Von Hunden und Katzen
Während sie aus ihrem Leben erzählt, streunt immer mal wieder einer der beiden Schneebengalen um den Tisch. Mit ihren tiefblauen Augen schaut die Katze, gemustert wie ein Schneeleopard, wer da am Tisch sitzt. Neben den beiden Schneebengalen wacht auf der Terrasse der 12-jährige sibirische Husky. «Das sind seine Temperaturen», so Tschanz, «im Winter bleibt der Husky Tag und Nacht draussen.» Er hält die Stellung, schläft zwischendurch und mag partout nicht für ein Foto mit der künftigen Parlamentspräsidentin posieren.
Zu hohe Ausgaben
Auf die Frage, wie es Münsingen gehe, antwortet Tschanz wie aus der Pistole geschossen: «Ich finde gut, aber wir müssen aufpassen, dass wir unsere Finanzen im Griff halten. Wir können nicht noch mehr Geld ausgeben. Wir haben das Gemeindehaus, Hallenbad und Schlossgut saniert, das Freizeithaus wurde gekauft, eine Umfahrungsstrasse gebaut, der Kubus beim Schulhaus Schlossmatt. Wir können nicht endlos Geld ausgeben.» Noch gehört Münsingen zu den wenigen Gemeinden, die Geld in den Finanzausgleich einzahlt. Das könnte bald ändern.
Keine 130‘000 Franken
Bis Ende Jahr wird Cornelia Tschanz den Ratsbetrieb leiten. «Ich übernehme gerne Verantwortung, werde aber keine Geschichten erzählen, das liegt mir nicht. Wichtig ist mir, dass der Betrieb läuft.» Während eine Nationalrätin um die 130‘000 Franken im Jahr erhält, wird das Pendant im lokalen Parlament weniger generös entlöhnt.
«Pro Sitzungsstunde kriegen wir 20 Franken», lacht Tschanz, «diesen Job macht man nicht wegen des Geldes, sondern weil man es will.» Pro Jahr kämen so etwa 900 Franken zusammen, dies beinhalte aber noch die Stunden für ihre Arbeit im Abstimmungsausschuss, die sie immer noch wahrnimmt.
Noch nicht am Ende
Ob ihre politische Karriere mit dem Präsidium endet, lässt Tschanz offen.

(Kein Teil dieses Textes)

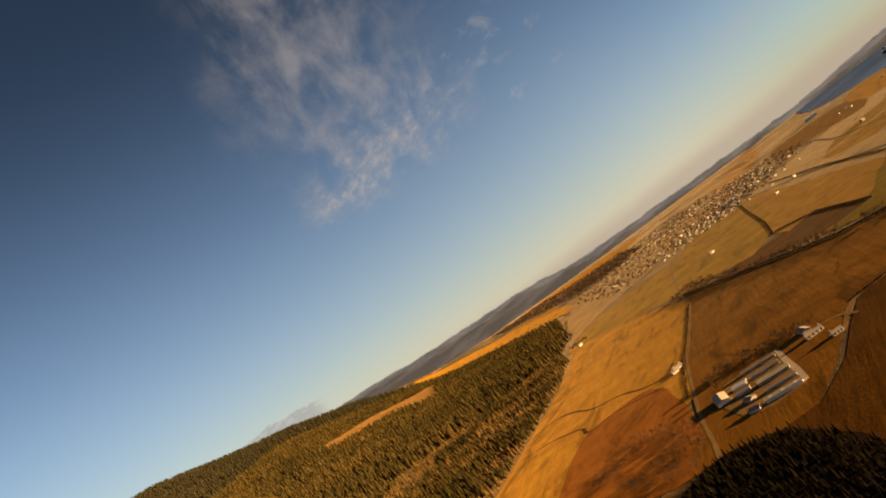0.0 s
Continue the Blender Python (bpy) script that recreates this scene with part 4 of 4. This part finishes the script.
TREES = []
for k in range(5):
    v, w, c = broadleaf(rnd, 1.0, 150, 0.4)
    tree = tagged(new("tree"), "bare brown deciduous tree standing in a hedgerow", "tree", "hedgerow trees")
    part("trunk", raw_mesh("trunk", *compact(v, w), BARK), tree)
    part("crown", raw_mesh("crown", *compact(v, c), RUSSET if k == 4 else BARE), tree)
    TREES.append(tree)


def stand(kinds, x, y, size):
    """Another tree of one of these kinds at a place."""
    t = copy_thing(rnd.choice(kinds), pose(x, y, rise(x, y) - 0.05, 0, 0, rnd.uniform(0, 360)))
    t.scale = (size * rnd.uniform(0.9, 1.2), size * rnd.uniform(0.9, 1.2), size)
    return t


def tree_line(pts, gap, low, high, spread=4.0):
    for (x0, y0), (x1, y1) in zip(pts, pts[1:]):
        m = max(int(math.hypot(x1 - x0, y1 - y0) / gap), 1)
        for i in range(m):
            t = (i + rnd.uniform(0.1, 0.9)) / m
            stand(TREES, x0 + (x1 - x0) * t + rnd.uniform(-spread, spread), y0 + (y1 - y0) * t + rnd.uniform(-spread, spread), rnd.uniform(low, high))


tree_line([(-637, 634), (-500, 560), (-420, 525), (-300, 484)], 11, 6, 11)
tree_line([(-292, 232), (-262, 240), (-247, 258), (-236, 276)], 8, 6, 10)
tree_line([(-262, 205), (-275, 214)], 6, 6, 9)
tree_line([(-1010, 660), (-985, 680)], 6, 10, 14)
tree_line([(-300, 484), (-214, 488), (-144, 500)], 22, 4, 8)
tree_line([(-145, 600), (-97, 600), (-40, 608), (-15, 600), (24, 615), (64, 640)], 9, 5, 9, 6)
tree_line([(-60, 560), (-10, 560), (40, 600), (90, 590)], 9, 5, 10, 8)
tree_line([(126, 605), (131, 607)], 3, 11, 13, 2)
tree_line([(640, 730), (690, 740)], 8, 10, 14, 6)
tree_line([(811, 880), (948, 900), (1081, 865), (1116, 820), (1300, 860), (1466, 872)], 15, 9, 14, 10)
tree_line([(841, 852), (996, 882), (1099, 846), (1284, 855)], 14, 9, 14, 10)
tree_line([(1150, 960), (1350, 950), (1600, 930)], 24, 9, 14, 25)
tree_line([(586, 425), (560, 390), (545, 352), (540, 318)], 7, 7, 12, 6)
tree_line([(620, 330), (680, 318), (760, 302)], 14, 4, 8, 4)
tree_line([(870, 512), (1150, 520), (1420, 500)], 20, 4, 7, 3)
for k, tree in enumerate(TREES):
    tree.matrix_basis = pose(-300 + 31 * k, 484 + 2 * k, 0, 0, 0, 40 * k)
    tree.scale = (8 + k, 8 + k, 8 + k)


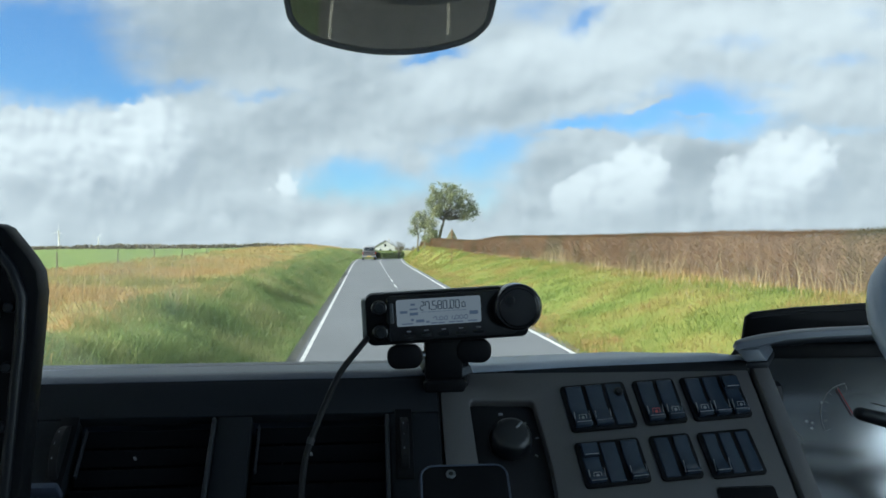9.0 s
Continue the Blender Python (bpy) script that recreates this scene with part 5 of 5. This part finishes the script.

Vor 25 Jahren wurde sie von einer Nachbarin in Tägertschi angefragt, ob sie im Gemeinderat mithelfen möchte. Sie solle mal zu einer Sitzung schnuppern kommen, Tschanz sagte zu und wurde am Ende der Sitzung still in den Gemeinderat von Tägertschi gewählt.
Ein Vierteljahrhundert später sagt sie: «Es hängt von den Personen und von vielem mehr ab, aber ausschliessen, dass ich bei den nächsten Gemeinderatswahlen von Münsingen kandidieren werde, das will ich nicht.» Bisher hat Cornelia Tschanz auf ihr «Gspüri» und ihr Gefühl vertraut, womit sie gut gefahren ist. Am Dienstagabend leitet sie erstmals die Sitzung Münsinger Parlament.